■ RECORDS TO PROCESS
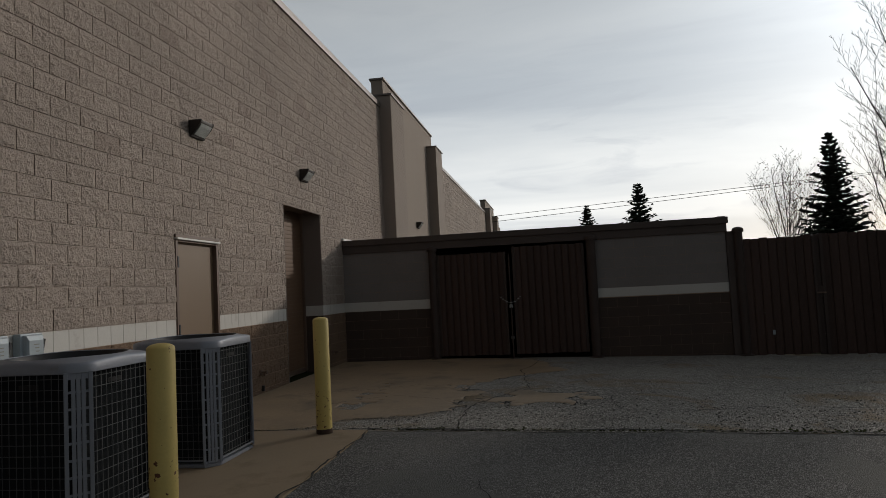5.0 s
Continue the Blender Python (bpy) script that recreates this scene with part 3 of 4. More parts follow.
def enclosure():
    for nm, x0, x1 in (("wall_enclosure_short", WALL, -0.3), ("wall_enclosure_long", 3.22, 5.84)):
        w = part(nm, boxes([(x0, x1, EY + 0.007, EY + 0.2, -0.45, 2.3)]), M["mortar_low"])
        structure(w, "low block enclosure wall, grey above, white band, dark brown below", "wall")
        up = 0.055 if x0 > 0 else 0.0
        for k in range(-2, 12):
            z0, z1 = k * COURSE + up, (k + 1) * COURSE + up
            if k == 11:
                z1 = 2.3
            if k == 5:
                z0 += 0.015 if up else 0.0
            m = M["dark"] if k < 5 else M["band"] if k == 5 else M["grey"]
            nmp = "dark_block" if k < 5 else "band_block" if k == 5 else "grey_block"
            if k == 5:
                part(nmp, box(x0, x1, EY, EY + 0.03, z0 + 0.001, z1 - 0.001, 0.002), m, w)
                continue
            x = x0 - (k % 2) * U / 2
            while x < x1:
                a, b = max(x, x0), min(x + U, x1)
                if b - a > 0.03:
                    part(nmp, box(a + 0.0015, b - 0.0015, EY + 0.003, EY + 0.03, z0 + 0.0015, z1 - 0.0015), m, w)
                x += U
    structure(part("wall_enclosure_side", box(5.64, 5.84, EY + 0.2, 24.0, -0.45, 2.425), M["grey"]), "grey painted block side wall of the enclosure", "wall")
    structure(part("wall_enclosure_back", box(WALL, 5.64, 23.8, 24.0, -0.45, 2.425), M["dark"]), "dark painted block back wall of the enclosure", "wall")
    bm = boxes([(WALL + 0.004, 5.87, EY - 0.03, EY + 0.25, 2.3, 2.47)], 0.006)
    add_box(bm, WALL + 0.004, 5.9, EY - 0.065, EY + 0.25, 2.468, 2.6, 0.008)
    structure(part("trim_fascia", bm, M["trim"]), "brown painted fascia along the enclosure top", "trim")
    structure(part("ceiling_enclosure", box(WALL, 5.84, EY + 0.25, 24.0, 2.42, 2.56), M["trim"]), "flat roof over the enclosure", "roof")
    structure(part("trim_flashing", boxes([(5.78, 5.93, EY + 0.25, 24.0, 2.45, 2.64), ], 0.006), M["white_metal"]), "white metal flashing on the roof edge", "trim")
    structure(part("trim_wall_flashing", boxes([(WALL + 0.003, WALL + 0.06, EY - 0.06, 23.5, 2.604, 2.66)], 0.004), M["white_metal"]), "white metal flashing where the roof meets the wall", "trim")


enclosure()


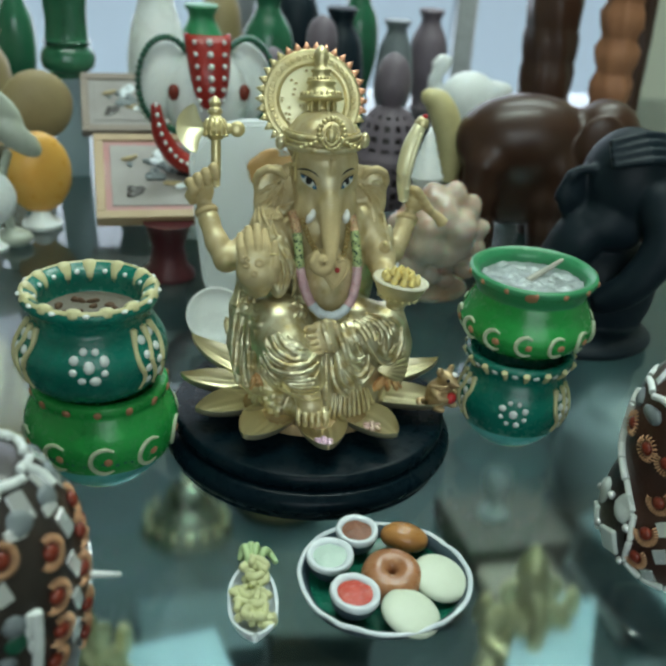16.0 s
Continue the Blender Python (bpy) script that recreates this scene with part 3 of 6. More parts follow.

■ STATED GOAL
Reproduce the entries exactly. Do not carry over any picture.

■ RESPONSE TO THIS TASK
5.0 s
Continue the Blender Python (bpy) script that recreates this scene with part 3 of 4. More parts follow.
def enclosure():
    for nm, x0, x1 in (("wall_enclosure_short", WALL, -0.3), ("wall_enclosure_long", 3.22, 5.84)):
        w = part(nm, boxes([(x0, x1, EY + 0.007, EY + 0.2, -0.45, 2.3)]), M["mortar_low"])
        structure(w, "low block enclosure wall, grey above, white band, dark brown below", "wall")
        up = 0.055 if x0 > 0 else 0.0
        for k in range(-2, 12):
            z0, z1 = k * COURSE + up, (k + 1) * COURSE + up
            if k == 11:
                z1 = 2.3
            if k == 5:
                z0 += 0.015 if up else 0.0
            m = M["dark"] if k < 5 else M["band"] if k == 5 else M["grey"]
            nmp = "dark_block" if k < 5 else "band_block" if k == 5 else "grey_block"
            if k == 5:
                part(nmp, box(x0, x1, EY, EY + 0.03, z0 + 0.001, z1 - 0.001, 0.002), m, w)
                continue
            x = x0 - (k % 2) * U / 2
            while x < x1:
                a, b = max(x, x0), min(x + U, x1)
                if b - a > 0.03:
                    part(nmp, box(a + 0.0015, b - 0.0015, EY + 0.003, EY + 0.03, z0 + 0.0015, z1 - 0.0015), m, w)
                x += U
    structure(part("wall_enclosure_side", box(5.64, 5.84, EY + 0.2, 24.0, -0.45, 2.425), M["grey"]), "grey painted block side wall of the enclosure", "wall")
    structure(part("wall_enclosure_back", box(WALL, 5.64, 23.8, 24.0, -0.45, 2.425), M["dark"]), "dark painted block back wall of the enclosure", "wall")
    bm = boxes([(WALL + 0.004, 5.87, EY - 0.03, EY + 0.25, 2.3, 2.47)], 0.006)
    add_box(bm, WALL + 0.004, 5.9, EY - 0.065, EY + 0.25, 2.468, 2.6, 0.008)
    structure(part("trim_fascia", bm, M["trim"]), "brown painted fascia along the enclosure top", "trim")
    structure(part("ceiling_enclosure", box(WALL, 5.84, EY + 0.25, 24.0, 2.42, 2.56), M["trim"]), "flat roof over the enclosure", "roof")
    structure(part("trim_flashing", boxes([(5.78, 5.93, EY + 0.25, 24.0, 2.45, 2.64), ], 0.006), M["white_metal"]), "white metal flashing on the roof edge", "trim")
    structure(part("trim_wall_flashing", boxes([(WALL + 0.003, WALL + 0.06, EY - 0.06, 23.5, 2.604, 2.66)], 0.004), M["white_metal"]), "white metal flashing where the roof meets the wall", "trim")


enclosure()


16.0 s
Continue the Blender Python (bpy) script that recreates this scene with part 3 of 6. More parts follow.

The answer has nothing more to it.